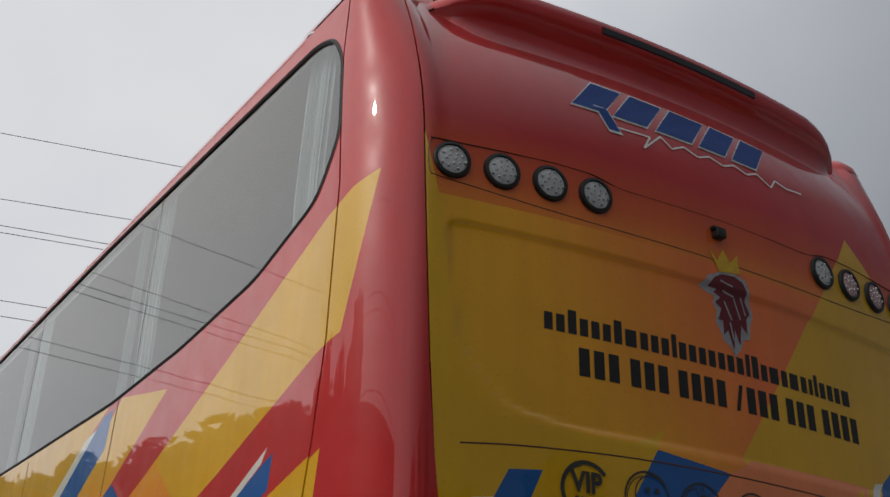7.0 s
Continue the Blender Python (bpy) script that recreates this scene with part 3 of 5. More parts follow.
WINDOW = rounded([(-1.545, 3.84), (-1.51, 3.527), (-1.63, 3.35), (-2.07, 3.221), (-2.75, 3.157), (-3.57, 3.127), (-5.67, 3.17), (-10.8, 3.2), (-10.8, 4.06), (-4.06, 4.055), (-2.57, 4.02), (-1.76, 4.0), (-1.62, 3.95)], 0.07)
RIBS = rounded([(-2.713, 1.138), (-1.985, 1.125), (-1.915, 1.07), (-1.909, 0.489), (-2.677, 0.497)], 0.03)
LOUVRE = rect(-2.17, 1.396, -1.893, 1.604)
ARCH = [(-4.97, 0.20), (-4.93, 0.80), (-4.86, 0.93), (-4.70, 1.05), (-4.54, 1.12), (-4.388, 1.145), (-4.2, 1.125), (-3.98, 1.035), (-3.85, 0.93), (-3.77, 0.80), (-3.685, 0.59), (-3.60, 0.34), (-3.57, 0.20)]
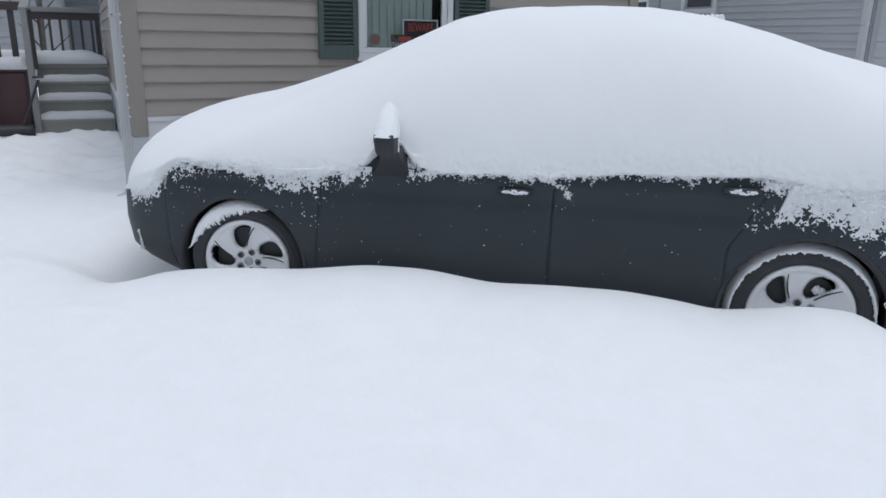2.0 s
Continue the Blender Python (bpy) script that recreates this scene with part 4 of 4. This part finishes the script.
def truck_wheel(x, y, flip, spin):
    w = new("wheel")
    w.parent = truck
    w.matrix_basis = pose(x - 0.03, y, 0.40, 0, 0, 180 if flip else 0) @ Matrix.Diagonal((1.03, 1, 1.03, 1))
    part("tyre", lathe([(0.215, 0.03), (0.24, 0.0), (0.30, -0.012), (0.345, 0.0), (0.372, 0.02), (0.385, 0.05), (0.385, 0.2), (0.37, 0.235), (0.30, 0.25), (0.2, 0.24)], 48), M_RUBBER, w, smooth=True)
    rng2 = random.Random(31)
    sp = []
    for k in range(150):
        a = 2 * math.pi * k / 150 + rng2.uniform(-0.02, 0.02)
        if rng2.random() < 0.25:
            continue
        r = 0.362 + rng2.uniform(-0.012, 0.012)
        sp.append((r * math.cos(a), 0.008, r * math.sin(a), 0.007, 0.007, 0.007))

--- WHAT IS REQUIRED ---
Your copy of the data above should match it exactly, except that pictures are left out.

--- RESPONSE TO THIS TASK ---
7.0 s
Continue the Blender Python (bpy) script that recreates this scene with part 3 of 5. More parts follow.
WINDOW = rounded([(-1.545, 3.84), (-1.51, 3.527), (-1.63, 3.35), (-2.07, 3.221), (-2.75, 3.157), (-3.57, 3.127), (-5.67, 3.17), (-10.8, 3.2), (-10.8, 4.06), (-4.06, 4.055), (-2.57, 4.02), (-1.76, 4.0), (-1.62, 3.95)], 0.07)
RIBS = rounded([(-2.713, 1.138), (-1.985, 1.125), (-1.915, 1.07), (-1.909, 0.489), (-2.677, 0.497)], 0.03)
LOUVRE = rect(-2.17, 1.396, -1.893, 1.604)
ARCH = [(-4.97, 0.20), (-4.93, 0.80), (-4.86, 0.93), (-4.70, 1.05), (-4.54, 1.12), (-4.388, 1.145), (-4.2, 1.125), (-3.98, 1.035), (-3.85, 0.93), (-3.77, 0.80), (-3.685, 0.59), (-3.60, 0.34), (-3.57, 0.20)]
2.0 s
Continue the Blender Python (bpy) script that recreates this scene with part 4 of 4. This part finishes the script.
def truck_wheel(x, y, flip, spin):
    w = new("wheel")
    w.parent = truck
    w.matrix_basis = pose(x - 0.03, y, 0.40, 0, 0, 180 if flip else 0) @ Matrix.Diagonal((1.03, 1, 1.03, 1))
    part("tyre", lathe([(0.215, 0.03), (0.24, 0.0), (0.30, -0.012), (0.345, 0.0), (0.372, 0.02), (0.385, 0.05), (0.385, 0.2), (0.37, 0.235), (0.30, 0.25), (0.2, 0.24)], 48), M_RUBBER, w, smooth=True)
    rng2 = random.Random(31)
    sp = []
    for k in range(150):
        a = 2 * math.pi * k / 150 + rng2.uniform(-0.02, 0.02)
        if rng2.random() < 0.25:
            continue
        r = 0.362 + rng2.uniform(-0.012, 0.012)
        sp.append((r * math.cos(a), 0.008, r * math.sin(a), 0.007, 0.007, 0.007))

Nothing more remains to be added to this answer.